### WHAT YOU WILL DO
Reproduce the listing exactly, with no pictures in your copy.

### DATA
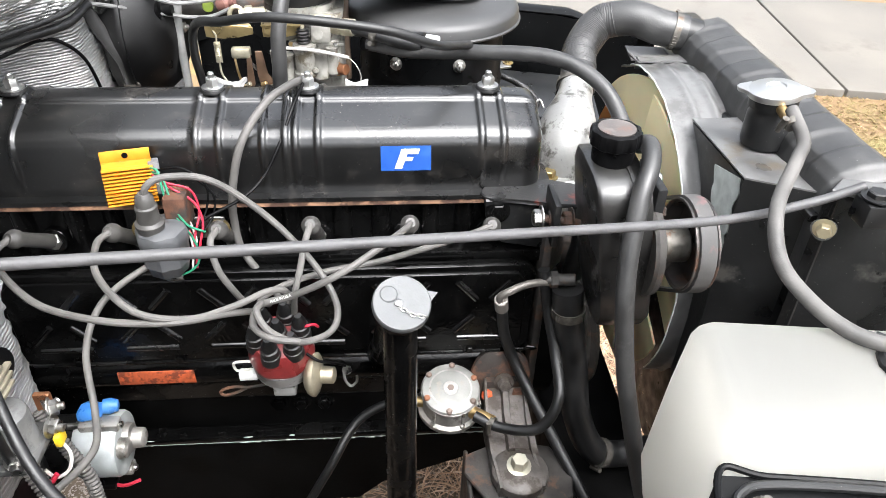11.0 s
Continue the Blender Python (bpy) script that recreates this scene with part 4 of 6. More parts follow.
clamp_band(over_hose, (0.880, -0.205, 1.089), (0.05, -0.9, -0.4), 0.0074, 0.008)
part("grommet", lathe([(0, -0.004), (0.012, -0.004), (0.0125, 0.004), (0.009, 0.008), (0, 0.008)], (0.888, -0.507, 1.021), (0.6, -0.5, 0.2), 18), RUBBER, over_hose)
part("hose_tip", tube([(0.425, 0.155, 1.043), (0.440, 0.146, 1.046)], 0.0104, 12), PLASTIC_BLACK, front_hose)
hose("fuel_hose", "grey-black fuel hose to the fuel pump", [(0.650, -0.150, 0.86), (0.660, -0.158, 0.80), (0.671, -0.185, 0.745), (0.670, -0.232, 0.708), (0.645, -0.245, 0.668), (0.60, -0.228, 0.652), (0.565, -0.208, 0.655)], 0.0074, RUBBER)
hose("fuel_line", "black fuel line running down beside the sump", [(0.50, -0.158, 0.642), (0.455, -0.155, 0.632), (0.403, -0.165, 0.604), (0.364, -0.205, 0.558), (0.316, -0.225, 0.468), (0.29, -0.23, 0.38)], 0.0064, RUBBER)
hose("heater_duct", "black corrugated conduit beside the firewall", [(0.055, -0.43, 1.08), (0.060, -0.438, 1.04), (0.070, -0.446, 0.98), (0.078, -0.452, 0.90), (0.062, -0.448, 0.80), (0.05, -0.45, 0.68), (0.05, -0.45, 0.55)], 0.0125, RUBBER, "conduit", 0.0028, 0.0062)
hose("battery_cable", "starter cable in dusty grey corrugated conduit", [(0.072, -0.362, 0.792), (0.098, -0.385, 0.745), (0.112, -0.408, 0.68), (0.12, -0.435, 0.60), (0.13, -0.46, 0.50)], 0.0098, GREY_RUBBER, "cable", 0.002, 0.005)
hose("starter_cable", "short starter cable in dusty grey corrugated conduit", [(0.066, -0.300, 0.80), (0.085, -0.312, 0.757), (0.107, -0.324, 0.705), (0.113, -0.345, 0.629), (0.118, -0.36, 0.55)], 0.0082, GREY_RUBBER, "cable", 0.002, 0.005)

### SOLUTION
11.0 s
Continue the Blender Python (bpy) script that recreates this scene with part 4 of 6. More parts follow.
clamp_band(over_hose, (0.880, -0.205, 1.089), (0.05, -0.9, -0.4), 0.0074, 0.008)
part("grommet", lathe([(0, -0.004), (0.012, -0.004), (0.0125, 0.004), (0.009, 0.008), (0, 0.008)], (0.888, -0.507, 1.021), (0.6, -0.5, 0.2), 18), RUBBER, over_hose)
part("hose_tip", tube([(0.425, 0.155, 1.043), (0.440, 0.146, 1.046)], 0.0104, 12), PLASTIC_BLACK, front_hose)
hose("fuel_hose", "grey-black fuel hose to the fuel pump", [(0.650, -0.150, 0.86), (0.660, -0.158, 0.80), (0.671, -0.185, 0.745), (0.670, -0.232, 0.708), (0.645, -0.245, 0.668), (0.60, -0.228, 0.652), (0.565, -0.208, 0.655)], 0.0074, RUBBER)
hose("fuel_line", "black fuel line running down beside the sump", [(0.50, -0.158, 0.642), (0.455, -0.155, 0.632), (0.403, -0.165, 0.604), (0.364, -0.205, 0.558), (0.316, -0.225, 0.468), (0.29, -0.23, 0.38)], 0.0064, RUBBER)
hose("heater_duct", "black corrugated conduit beside the firewall", [(0.055, -0.43, 1.08), (0.060, -0.438, 1.04), (0.070, -0.446, 0.98), (0.078, -0.452, 0.90), (0.062, -0.448, 0.80), (0.05, -0.45, 0.68), (0.05, -0.45, 0.55)], 0.0125, RUBBER, "conduit", 0.0028, 0.0062)
hose("battery_cable", "starter cable in dusty grey corrugated conduit", [(0.072, -0.362, 0.792), (0.098, -0.385, 0.745), (0.112, -0.408, 0.68), (0.12, -0.435, 0.60), (0.13, -0.46, 0.50)], 0.0098, GREY_RUBBER, "cable", 0.002, 0.005)
hose("starter_cable", "short starter cable in dusty grey corrugated conduit", [(0.066, -0.300, 0.80), (0.085, -0.312, 0.757), (0.107, -0.324, 0.705), (0.113, -0.345, 0.629), (0.118, -0.36, 0.55)], 0.0082, GREY_RUBBER, "cable", 0.002, 0.005)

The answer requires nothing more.